1. Tokenization in NLP

2 minute read

Published:

When dealing with text data, tokenization is a crucial step. It involves breaking down a text into smaller components, such as words or sentences, to prepare it for further analysis. In this post, we’ll explore how to handle tokenization using the Natural Language Toolkit (NLTK), an open-source library that simplifies various NLP tasks.

What is Tokenization?

Tokenization is the process of dividing a text into smaller units, such as words or sentences. This step is essential for preprocessing text data and is the foundation for many NLP tasks.

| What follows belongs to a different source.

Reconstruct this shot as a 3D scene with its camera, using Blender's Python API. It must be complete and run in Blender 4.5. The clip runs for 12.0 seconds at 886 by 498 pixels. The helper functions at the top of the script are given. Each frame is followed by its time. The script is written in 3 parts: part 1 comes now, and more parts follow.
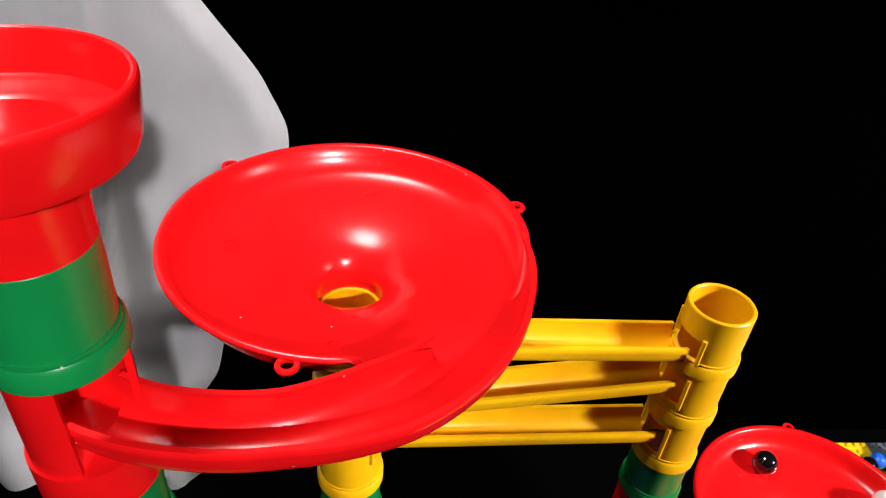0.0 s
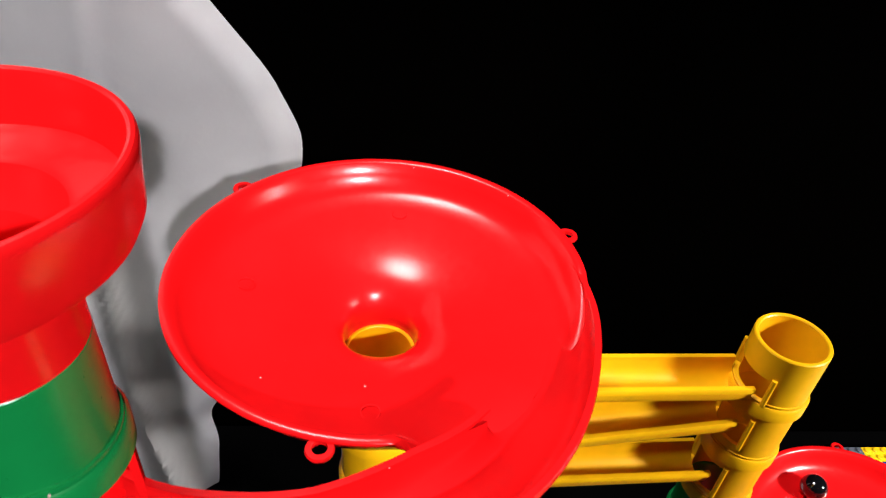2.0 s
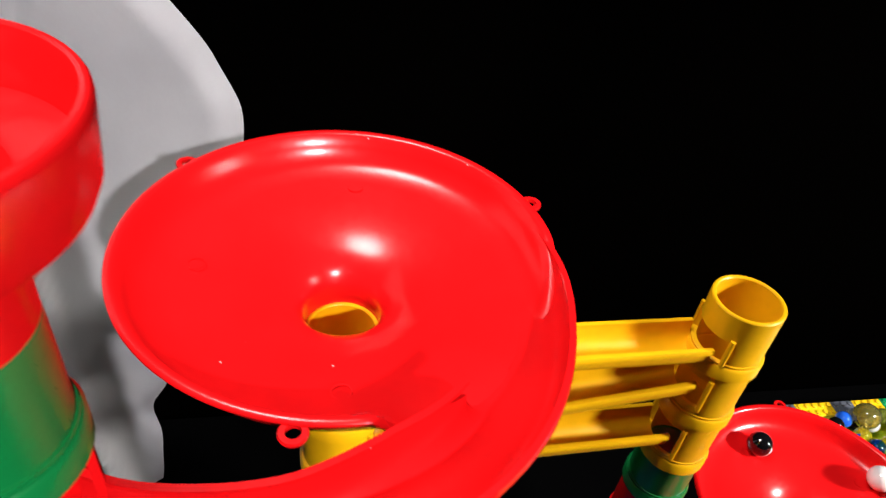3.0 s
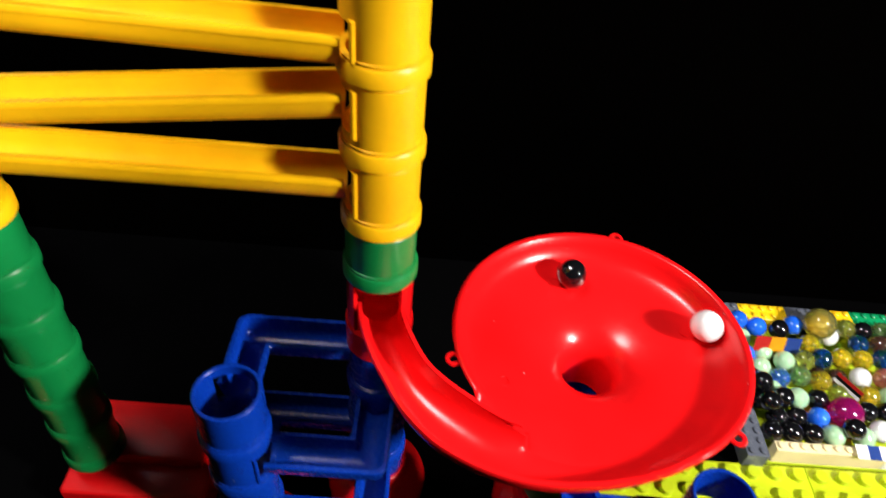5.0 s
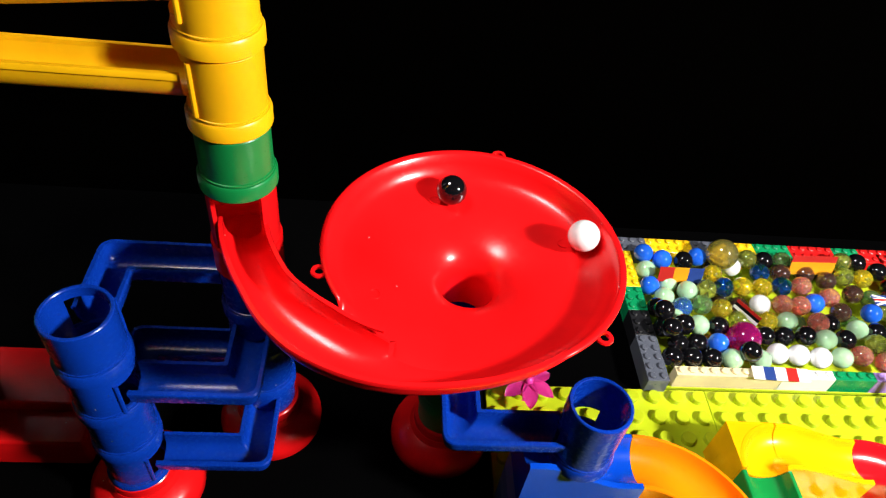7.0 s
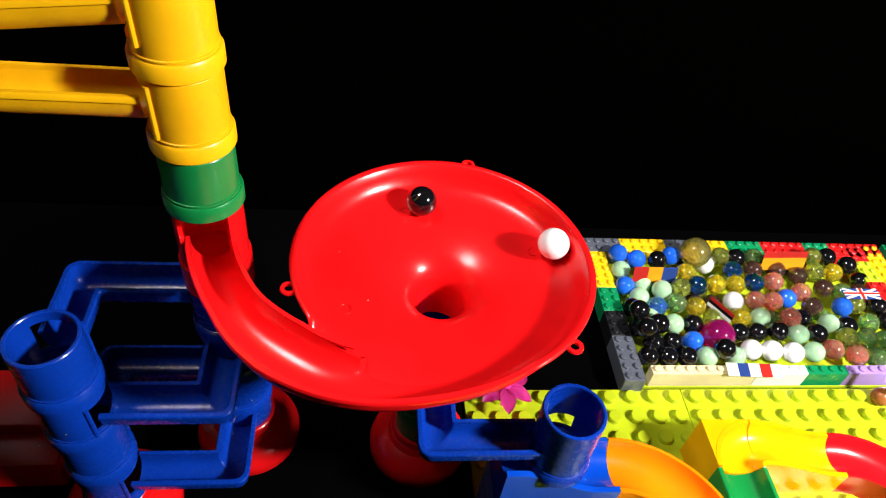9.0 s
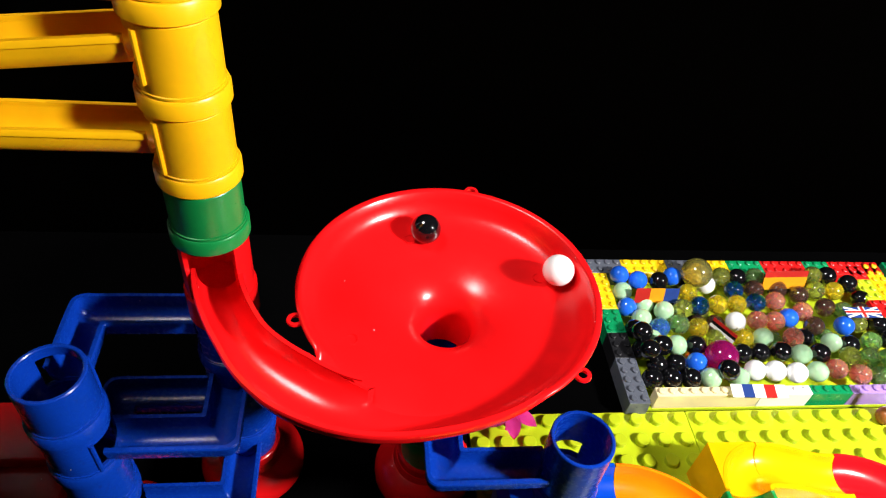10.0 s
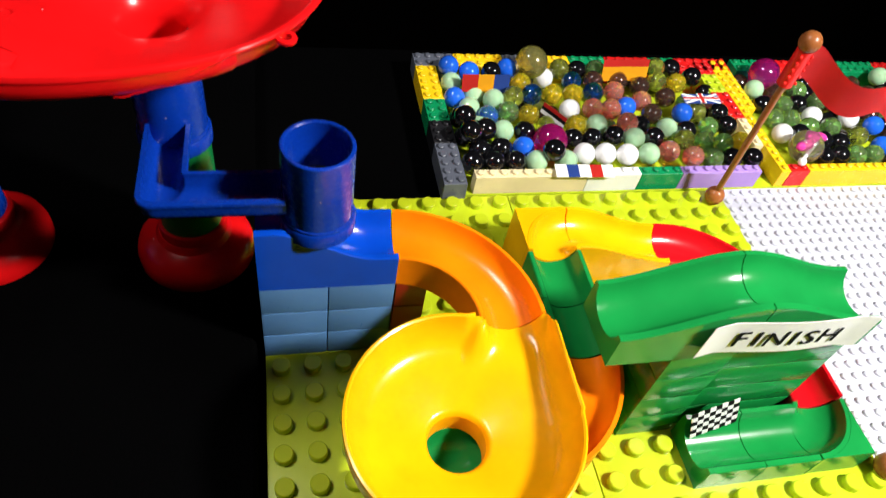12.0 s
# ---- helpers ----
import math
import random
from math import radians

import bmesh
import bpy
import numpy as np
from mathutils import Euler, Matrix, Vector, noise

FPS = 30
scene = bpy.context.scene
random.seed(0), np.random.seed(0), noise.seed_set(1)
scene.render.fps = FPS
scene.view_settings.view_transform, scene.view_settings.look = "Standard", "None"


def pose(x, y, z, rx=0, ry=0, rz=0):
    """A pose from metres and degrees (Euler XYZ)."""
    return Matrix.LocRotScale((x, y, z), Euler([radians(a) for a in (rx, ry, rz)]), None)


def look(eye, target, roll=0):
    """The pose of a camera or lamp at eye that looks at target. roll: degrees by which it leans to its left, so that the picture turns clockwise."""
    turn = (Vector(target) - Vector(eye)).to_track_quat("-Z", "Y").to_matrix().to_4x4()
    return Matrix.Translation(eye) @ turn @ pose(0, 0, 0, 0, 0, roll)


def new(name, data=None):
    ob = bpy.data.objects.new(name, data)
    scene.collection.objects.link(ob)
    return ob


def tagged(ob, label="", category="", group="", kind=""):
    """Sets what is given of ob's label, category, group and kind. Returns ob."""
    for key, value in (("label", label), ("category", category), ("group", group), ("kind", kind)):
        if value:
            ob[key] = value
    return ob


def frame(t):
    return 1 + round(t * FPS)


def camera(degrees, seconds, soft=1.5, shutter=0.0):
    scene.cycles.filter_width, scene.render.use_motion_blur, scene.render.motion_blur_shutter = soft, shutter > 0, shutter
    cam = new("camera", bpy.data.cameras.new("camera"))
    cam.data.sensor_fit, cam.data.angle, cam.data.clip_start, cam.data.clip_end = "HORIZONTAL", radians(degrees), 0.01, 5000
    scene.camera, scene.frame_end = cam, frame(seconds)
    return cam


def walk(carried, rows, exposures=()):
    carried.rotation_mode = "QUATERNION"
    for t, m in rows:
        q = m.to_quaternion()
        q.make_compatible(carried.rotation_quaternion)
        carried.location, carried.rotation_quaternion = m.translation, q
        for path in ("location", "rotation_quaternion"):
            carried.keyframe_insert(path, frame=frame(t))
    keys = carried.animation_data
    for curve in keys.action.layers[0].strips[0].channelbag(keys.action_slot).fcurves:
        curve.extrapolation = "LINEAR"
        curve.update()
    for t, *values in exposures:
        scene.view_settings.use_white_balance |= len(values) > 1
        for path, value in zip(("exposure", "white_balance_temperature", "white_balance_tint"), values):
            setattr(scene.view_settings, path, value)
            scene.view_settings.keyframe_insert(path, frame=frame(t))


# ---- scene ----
cam = camera(65.8, 12.0, soft=1.2, shutter=0.35)
PATH = [
    (0, (-0.2924, -0.1117, 0.5305), (-0.2566, 0.2099, 0.2955), 5.40),
    (0.5, (-0.2900, -0.0993, 0.5213), (-0.2544, 0.2195, 0.2824), 5.70),
    (1, (-0.2950, -0.0968, 0.5266), (-0.2840, 0.2249, 0.2891), 3.60),
    (1.5, (-0.2995, -0.0915, 0.5266), (-0.2858, 0.2254, 0.2830), 3.80),
    (2, (-0.3047, -0.0711, 0.5276), (-0.2694, 0.2417, 0.2808), 5.20),
    (2.5, (-0.3201, -0.0625, 0.5277), (-0.2626, 0.2469, 0.2808), 7.00),
    (3, (-0.3134, -0.0658, 0.5186), (-0.2404, 0.2365, 0.2671), 7.70),
    (3.2, (-0.2950, -0.0690, 0.5129), (-0.2276, 0.2320, 0.2583), 6.60),
    (4.8, (-0.1312, -0.0923, 0.4380), (-0.1267, 0.2031, 0.1683), 5.10),
    (5, (-0.1198, -0.1011, 0.4264), (-0.1092, 0.1882, 0.1503), 6.00),
    (5.5, (-0.0919, -0.1173, 0.4127), (-0.0665, 0.1660, 0.1314), 6.40),
    (6, (-0.0847, -0.1182, 0.4120), (-0.0563, 0.1655, 0.1314), 6.30),
    (6.5, (-0.0795, -0.1163, 0.4113), (-0.0465, 0.1675, 0.1313), 6.60),
    (7, (-0.0786, -0.1151, 0.4013), (-0.0407, 0.1651, 0.1184), 8.30),
    (7.2, (-0.0770, -0.1125, 0.4019), (-0.0345, 0.1688, 0.1207), 8.60),
    (9, (-0.0730, -0.1111, 0.4069), (-0.0252, 0.1677, 0.1241), 8.10),
    (9.5, (-0.0732, -0.1103, 0.4077), (-0.0234, 0.1730, 0.1297), 8.00),
    (10, (-0.0771, -0.1073, 0.4104), (-0.0275, 0.1784, 0.1349), 7.50),
    (10.5, (-0.0710, -0.1094, 0.4125), (-0.0230, 0.1742, 0.1346), 7.20),
    (11, (-0.0307, -0.1288, 0.3710), (0.0332, 0.1356, 0.0777), 9.40),
    (11.5, (0.0051, -0.1432, 0.3455), (0.0917, 0.1105, 0.0487), 11.40),
    (12, (0.0145, -0.1544, 0.3201), (0.1023, 0.0928, 0.0181), 12.50),
]
EXPOSURE = [(0, -0.1), (3.0, -0.1), (5.0, 0.0), (10.5, 0.05), (11.2, -0.15), (12.0, -0.3)]
walk(cam, [(t, look(eye, target, roll)) for t, eye, target, roll in PATH], EXPOSURE)

# ---- light: three lamps in a dark room ----
world = bpy.data.worlds.new("dark_room")
world.use_nodes = True
world.node_tree.nodes["Background"].inputs[0].default_value = (0.6, 0.7, 1.0, 1)
world.node_tree.nodes["Background"].inputs[1].default_value = 0.0015
scene.world = world


def lamp(name, place, aim, watts, radius, colour, cone=100):
    data = bpy.data.lights.new(name, "SPOT")
    data.energy, data.shadow_soft_size, data.color = watts, radius, colour
    data.spot_size, data.spot_blend = radians(cone), 0.4
    new(name, data).matrix_world = look(place, aim)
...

Using NLTK for Tokenization

NLTK (Natural Language Toolkit) is a powerful open-source library that provides tools for text processing. To get started with NLTK, you need to install it and download the necessary packages.

Installation and Setup

  1. Install NLTK: First, ensure that you have NLTK installed. You can install it using pip:

    pip install nltk
    
  2. Download NLTK Data: The NLTK requires various datasets and models. Download them using:

    import nltk
    nltk.download()
    

    This will open a window where you can select and download the necessary resources. You can select all packages that you need.

Sentence Tokenization

Sentence tokenization involves splitting a paragraph into individual sentences. Here’s how you can perform sentence tokenization with NLTK:

  1. Import NLTK and Tokenize Sentences:
    import nltk
    # Sample paragraph
    paragraph = "Natural Language Processing is fascinating. It involves various techniques for processing text."
    
    # Perform sentence tokenization
    sentences = nltk.tokenize.sent_tokenize(paragraph)
    
    # Print the tokenized sentences
    print(sentences)
    

    This code converts the paragraph into a list of sentences.

Word Tokenization

Word tokenization involves splitting sentences into individual words. This is often done after sentence tokenization. Here’s how to use NLTK for word tokenization:

  1. Import NLTK and Tokenize Words:
    import nltk
    
    # Sample sentence
    sentence = "Natural Language Processing involves breaking down text into tokens."
    
    # Perform word tokenization
    words = nltk.tokenize.word_tokenize(sentence)
    
    # Print the tokenized words
    print(words)
    

    This code splits the sentence into a list of words and punctuation marks.

Summary

Tokenization is a fundamental step in NLP that prepares text data for further analysis. Using NLTK, you can easily perform sentence and word tokenization. By breaking text into manageable pieces, you can enhance the effectiveness of various NLP techniques such as text classification, sentiment analysis, and more.